Haptic Feedback in Non-Euclidean VR Spaces: A Study with SenseGloves in Holonomy

Abstract

Virtual Reality (VR) offers the possibility to explore and interact with complex digital worlds, yet natural locomotion is constrained by the limits of physical space. Hyperbolic geometry provides a compelling solution by embedding infinite virtual environments within finite areas, creating novel opportunities for research and design. This thesis investigates how embodied training and haptic feedback can enhance navigation and user experience in such non-Euclidean spaces. Twenty-eight participants took part in a between-subjects user study, using Holonomy VR, a hyperbolic VR application instrumented with the SenseGlove Nova 1 for force feedback and vibrotactile interaction. Participants were trained with either a drag-based embodied interface or a conventional button-based control scheme before completing matched navigation tasks.
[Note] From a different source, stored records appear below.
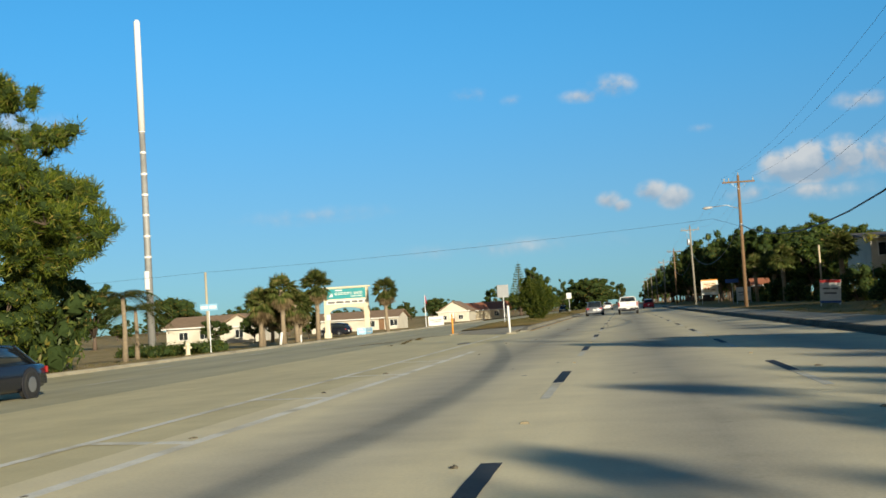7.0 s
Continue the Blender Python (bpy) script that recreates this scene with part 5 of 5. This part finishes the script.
def van(name, label, L, W, H, m, side_windows=True):
    """A boxy van, nose to +y."""
    P = thing(name, label, "van", m)
    hw = W / 2

    def sec(y, w, zb, zt, tumble):
        return [(-hw * w * .94, y, zb), (-hw * w, y, zb + .15), (-hw * w, y, zb + (zt - zb) * .5), (-hw * w * tumble, y, zt - .14), (-hw * w * tumble * .90, y, zt), (hw * w * tumble * .90, y, zt), (hw * w * tumble, y, zt - .14), (hw * w, y, zb + (zt - zb) * .5), (hw * w, y, zb + .15), (hw * w * .94, y, zb)]
    part("body", MB().loft([sec(y * L, w, b, z, t) for y, w, b, z, t in ((-.5, .95, .38, H - .10, .88), (-.485, 1, .32, H - .02, .90), (-.1, 1, .30, H, .91), (.18, 1, .30, H - .03, .90), (.285, 1, .30, H * .66, .92), (.44, .96, .32, H * .54, .93), (.49, .90, .36, H * .47, .94), (.5, .82, .42, H * .40, .95))]), MAT["car_white"], P, "", True)
    for s in (-1, 1):
        if side_windows:
            for a, b in ((-.44, -.19), (-.17, .04)):
                part("side_window", MB().add([(s * (hw * 1.004), a * L, H * .60), (s * (hw * 1.004), b * L, H * .60), (s * (hw * .935 + .004), b * L, H * .87), (s * (hw * .935 + .004), a * L, H * .87), (s * (hw * .95), a * L, H * .60), (s * (hw * .95), b * L, H * .60), (s * (hw * .88), b * L, H * .87), (s * (hw * .88), a * L, H * .87)], [(0, 1, 2, 3), (7, 6, 5, 4), (0, 4, 5, 1), (1, 5, 6, 2), (2, 6, 7, 3), (3, 7, 4, 0)]), MAT["glass"], P, "dark side window")
        part("door_window", MB().add([(s * (hw * 1.004), .06 * L, H * .60), (s * (hw * 1.004), .25 * L, H * .60), (s * (hw * .96), .19 * L, H * .82), (s * (hw * .935 + .004), .06 * L, H * .86), (s * hw * .93, .06 * L, H * .60), (s * hw * .93, .25 * L, H * .60), (s * hw * .88, .19 * L, H * .82), (s * hw * .88, .06 * L, H * .86)], [(0, 1, 2, 3), (7, 6, 5, 4), (0, 4, 5, 1), (1, 5, 6, 2), (2, 6, 7, 3), (3, 7, 4, 0)]), MAT["glass"], P, "dark door window")
        if side_windows:
            part("side_stripe", MB().box(s * (hw * 1.003), -.02 * L, H * .40, .012, L * .80, .10), MAT["blue"], P, "dark blue side stripe")
        part("tail_lamp", MB().box(s * hw * .90, -.499 * L, H * .50, .13, .06, .42, .02), MAT["tail"], P, "red tail lamp")
        part("mirror", MB().box(s * (hw + .10), .26 * L, H * .62, .18, .10, .24, .03), MAT["dark"], P)
        part("headlamp", MB().box(s * hw * .66, .488 * L, H * .36, .3, .06, .16, .02), MAT["head"], P)
    part("rear_window", MB().box(0, -.494 * L, H * .74, W * .68, .05, H * .22, .02), MAT["glass"], P, "dark rear window")
    part("rear_bumper", MB().box(0, -.505 * L, .46, W * .96, .16, .18, .03), MAT["ceramic"], P)
    part("windscreen", MB().add([(-hw * .80, .276 * L, H * .69), (hw * .80, .276 * L, H * .69), (hw * .74, .196 * L, H * .955), (-hw * .74, .196 * L, H * .955), (-hw * .80, .262 * L, H * .69), (hw * .80, .262 * L, H * .69), (hw * .74, .182 * L, H * .955), (-hw * .74, .182 * L, H * .955)], [(0, 1, 2, 3), (7, 6, 5, 4), (0, 4, 5, 1), (1, 5, 6, 2), (2, 6, 7, 3), (3, 7, 4, 0)]), MAT["glass"], P)
    wheels(P, W, (-.29 * L, .31 * L), .34)
    part("underbody", MB().box(0, 0, .30, W * .8, L * .86, .14), MAT["dark"], P)
    return P


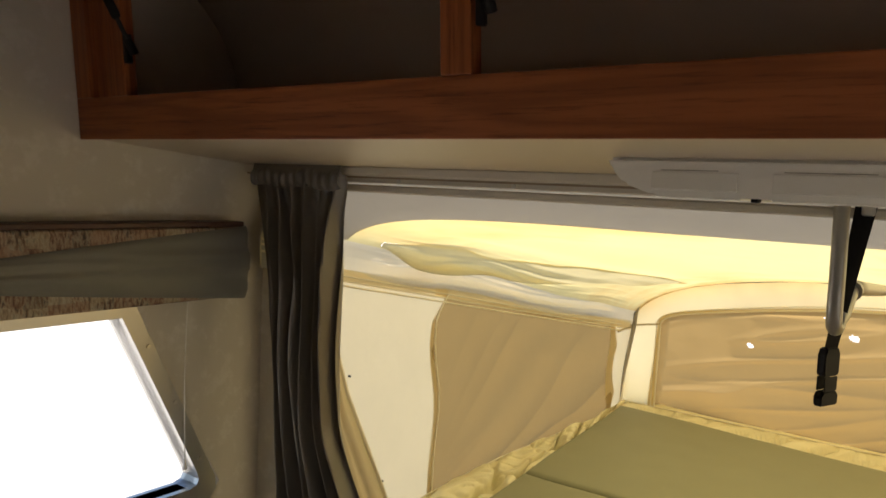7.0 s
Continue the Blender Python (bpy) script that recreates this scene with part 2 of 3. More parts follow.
def tube(pts, r, sides=10, bm=None, cap=True):
    """A round bar along points; r may be a number or one for each point."""
    bm = bm or bmesh.new()
    pts = [Vector(p) for p in pts]
    rs = r if isinstance(r, (list, tuple)) else [r] * len(pts)
    rings, up = [], Vector((0.13, 0.21, 0.97)).normalized()
    for i, p in enumerate(pts):
        d = (pts[min(i + 1, len(pts) - 1)] - pts[max(i - 1, 0)]).normalized()
        a = d.cross(up)
        if a.length < 0.05:
            a = d.cross(Vector((1, 0, 0)))
        a.normalize()
        b = d.cross(a)
        rings.append([bm.verts.new(p + rs[i] * (math.cos(k * 2 * math.pi / sides) * a + math.sin(k * 2 * math.pi / sides) * b)) for k in range(sides)])
    for r0, r1 in zip(rings, rings[1:]):
        for k in range(sides):
            bm.faces.new((r0[k], r0[(k + 1) % sides], r1[(k + 1) % sides], r1[k]))
    if cap:
        bm.faces.new(rings[0][::-1])
        bm.faces.new(rings[-1])
    return bm


def sheet(f, nu, nv, skip=None, bm=None):
    """A cloth surface from f(u, v), both 0 to 1; skip(u, v) leaves holes."""
    bm = bm or bmesh.new()
    g = [[bm.verts.new(f(i / nu, j / nv)) for j in range(nv + 1)] for i in range(nu + 1)]
    for i in range(nu):
        for j in range(nv):
            if skip and skip((i + 0.5) / nu, (j + 0.5) / nv):
                continue
            bm.faces.new((g[i][j], g[i + 1][j], g[i + 1][j + 1], g[i][j + 1]))
    return bm


def prism(poly, axis, a, b, bevel=0.0):
    """A polygon in the two other axes, drawn out along axis from a to b."""
    bm = bmesh.new()
    k = "xyz".index(axis)

    def at(p, w):
        c = list(p)
        c.insert(k, w)
        return c
    lo, hi = [bm.verts.new(at(p, a)) for p in poly], [bm.verts.new(at(p, b)) for p in poly]
    bm.faces.new(lo)
    bm.faces.new(hi[::-1])
    n = len(poly)
    for i in range(n):
        bm.faces.new((lo[i], hi[i], hi[(i + 1) % n], lo[(i + 1) % n]))
    bmesh.ops.recalc_face_normals(bm, faces=bm.faces[:])
    if bevel:
        bmesh.ops.bevel(bm, geom=bm.edges[:], offset=bevel, segments=2, affect='EDGES')
    return bm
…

Performance was measured through speed, path efficiency and sequencing, while user experience was assessed through established questionnaires and interaction behaviour. The study finds that embodied training affords a practical advantage in subsequent navigation, and that perceived engagement with haptic elements is a strong predictor of positive usability, beyond the effects of task duration alone. Together, these results demonstrate that embodied practice and meaningful tactile interaction can help users adapt more effectively to non-Euclidean environments, offering both methodological contributions for VR research and design implications for the creation of more intuitive and engaging virtual worlds.